Bu noktada araçların daha ekonomik kullanılabilmesi için öne çıkan üç kritik tüyo, hem cebinizi koruyor hem de aracın uzun vadeli performansını güçlendiriyor.
İlk dikkat edilmesi gereken nokta, araçtaki gereksiz ağırlığın azaltılması. Bagajda taşınan fazladan her 50 kilonun, ortalamada yüzde 2-3 oranında yakıt tüketimini artırdığı belirtiliyor. Bilindiği üzere araç ağırlığı arttıkça motor daha fazla güç harcıyor ve bu da doğrudan benzin tüketimine yansıyor. Bu sebeple, kullanılmayan eşyaların araçta bulundurulmaması sürücülere gözle görülür bir tasarruf sağlıyor.
Bir diğer önemli tüyo ise doğru lastik basıncı. Lastiklerin önerilen basıncın altında olması, yol ile sürtünmeyi artırdığı için yakıt tüketimini ciddi şekilde yükseltiyor. Açıklamalara göre doğru şişirilmiş lastikler, hem motor yükünü hafifletiyor hem de sürüş konforunu artırıyor. Ayrıca düşük basınç uzun vadede lastik ömrünü kısaltarak ek maliyetlere neden oluyor. Lastik basıncının düzenli aralıklarla kontrol edilmesi, sürücülerin yapabileceği en basit ama etkili adımlardan biri olarak gösteriliyor.

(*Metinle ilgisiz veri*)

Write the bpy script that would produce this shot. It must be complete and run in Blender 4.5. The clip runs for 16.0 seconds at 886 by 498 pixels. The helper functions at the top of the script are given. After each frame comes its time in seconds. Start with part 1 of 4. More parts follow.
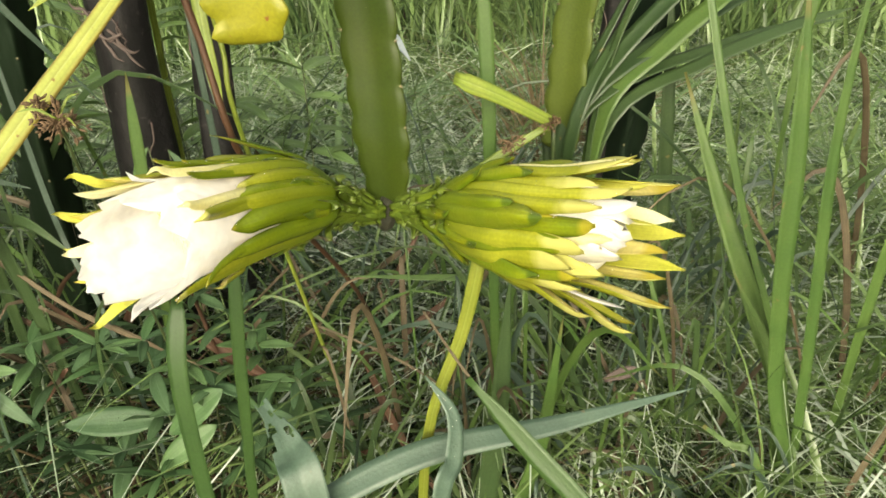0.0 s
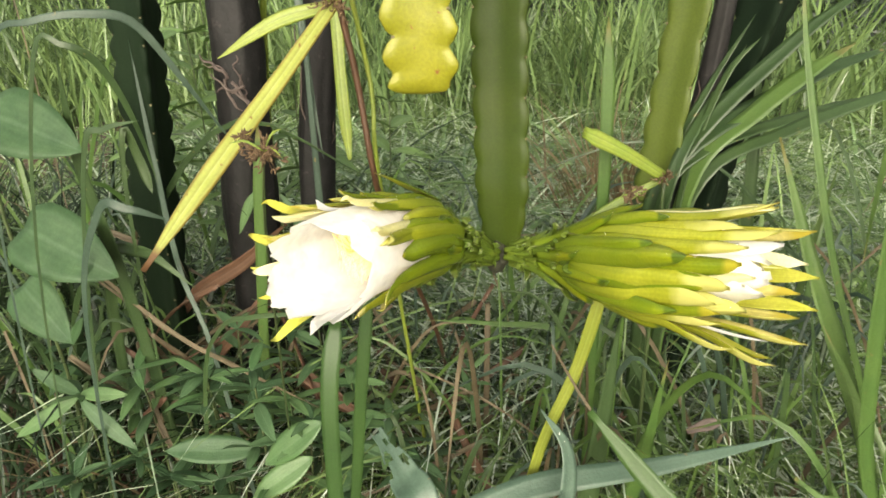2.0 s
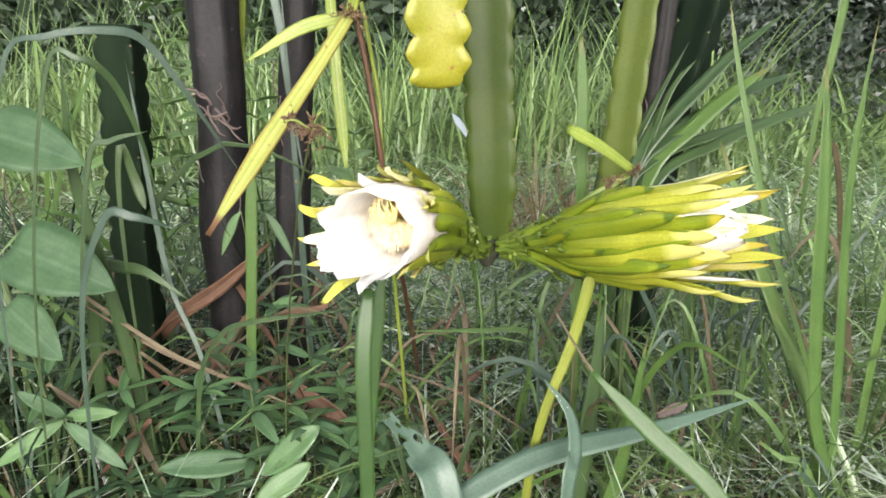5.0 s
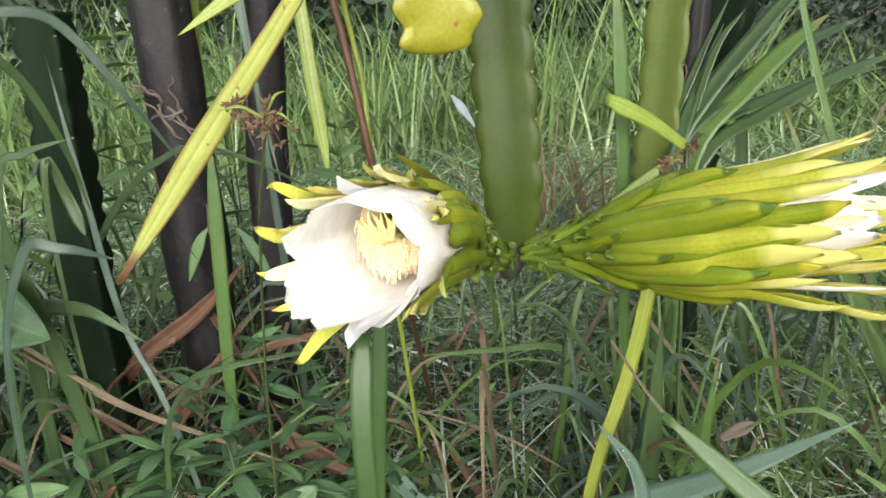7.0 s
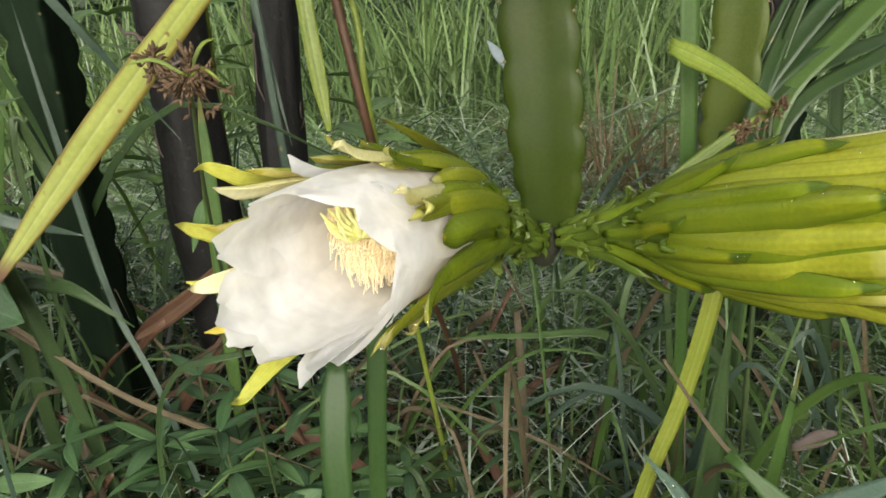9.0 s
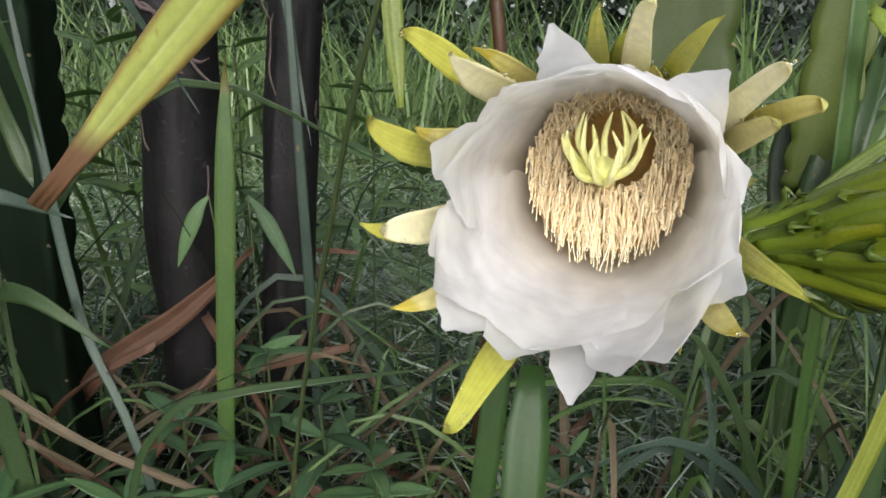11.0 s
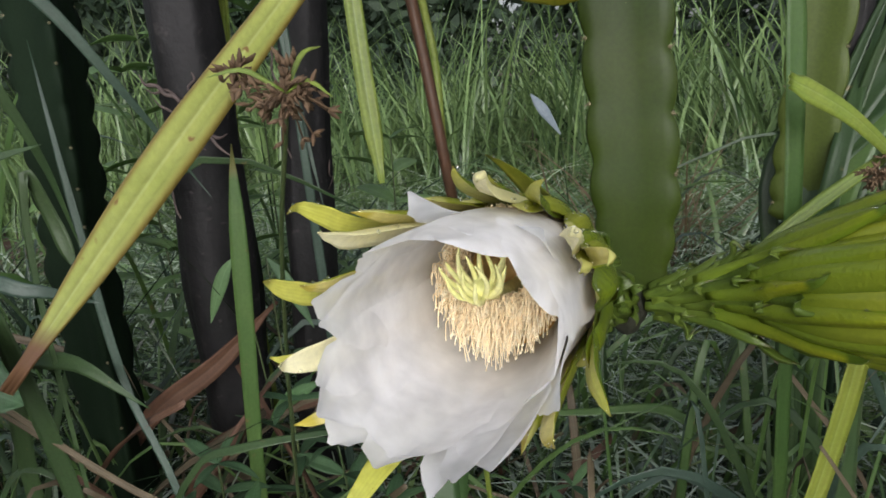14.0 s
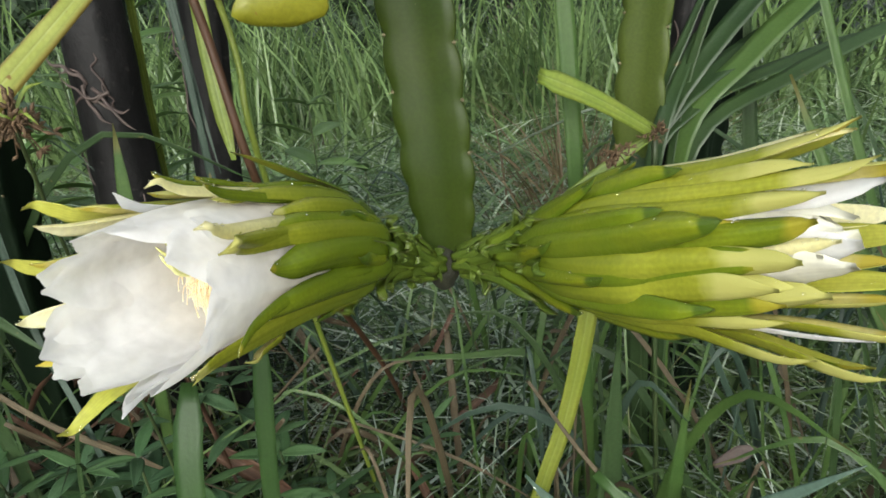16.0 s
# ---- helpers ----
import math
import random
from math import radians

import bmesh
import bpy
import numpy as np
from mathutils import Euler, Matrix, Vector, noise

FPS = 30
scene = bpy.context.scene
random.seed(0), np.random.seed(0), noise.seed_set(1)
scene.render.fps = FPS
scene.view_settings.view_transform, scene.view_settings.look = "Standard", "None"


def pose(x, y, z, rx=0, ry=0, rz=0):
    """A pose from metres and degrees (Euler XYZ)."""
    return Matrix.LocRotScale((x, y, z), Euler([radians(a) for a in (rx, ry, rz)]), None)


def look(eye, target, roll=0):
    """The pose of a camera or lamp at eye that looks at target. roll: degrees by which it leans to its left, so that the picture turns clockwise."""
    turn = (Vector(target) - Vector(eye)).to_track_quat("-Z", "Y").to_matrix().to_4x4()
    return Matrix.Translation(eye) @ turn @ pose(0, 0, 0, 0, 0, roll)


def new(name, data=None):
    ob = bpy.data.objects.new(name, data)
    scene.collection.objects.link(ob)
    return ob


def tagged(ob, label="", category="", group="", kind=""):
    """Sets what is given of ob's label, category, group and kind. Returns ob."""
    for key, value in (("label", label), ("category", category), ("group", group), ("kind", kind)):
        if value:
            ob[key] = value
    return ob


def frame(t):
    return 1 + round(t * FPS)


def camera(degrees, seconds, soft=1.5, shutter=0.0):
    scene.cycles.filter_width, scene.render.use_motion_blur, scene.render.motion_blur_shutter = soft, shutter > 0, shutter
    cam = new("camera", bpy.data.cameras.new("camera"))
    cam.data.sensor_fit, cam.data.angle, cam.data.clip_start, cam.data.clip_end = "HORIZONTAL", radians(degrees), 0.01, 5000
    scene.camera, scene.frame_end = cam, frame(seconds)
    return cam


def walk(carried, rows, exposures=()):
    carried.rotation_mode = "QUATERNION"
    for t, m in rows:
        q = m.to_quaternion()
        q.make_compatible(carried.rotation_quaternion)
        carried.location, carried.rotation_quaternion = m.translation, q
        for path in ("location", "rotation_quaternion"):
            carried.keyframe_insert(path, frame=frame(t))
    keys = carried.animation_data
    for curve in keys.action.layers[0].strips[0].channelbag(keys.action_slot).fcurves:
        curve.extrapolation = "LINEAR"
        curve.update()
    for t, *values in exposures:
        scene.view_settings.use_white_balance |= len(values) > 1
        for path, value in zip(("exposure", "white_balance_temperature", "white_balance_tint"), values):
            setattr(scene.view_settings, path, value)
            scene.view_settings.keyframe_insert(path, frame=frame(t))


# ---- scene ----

Üçüncü kritik nokta ise agresif sürüş alışkanlıklarından kaçınmak. Ani hızlanma ve sert fren yapma, yakıt tüketimini yüzde 20’ye kadar artırabiliyor. Trafik akışı sakin seyretse bile, sık sık hız değişimi yapmak motorun gereksiz yere yük altında çalışmasına neden oluyor. Bu nedenle hızlanma ve yavaşlamalarda daha dengeli bir kullanım tercih edilmesi, hem güvenliği artırıyor hem de tüketimi düşürüyor.
Uzmanlar, bu üç temel yöntemin düzenli şekilde uygulanmasının sürücülere yıllık bazda ciddi bir tasarruf sağladığını vurguluyor. Araç bakımının aksatılmaması, kaliteli yakıt kullanımı ve doğru sürüş teknikleriyle birleştiğinde ise tüketimdeki fark daha belirgin hale geliyor. Yakıt fiyatlarının dalgalı olduğu günümüzde, bu küçük adımların büyük bir ekonomik katkı sunduğu görülüyor.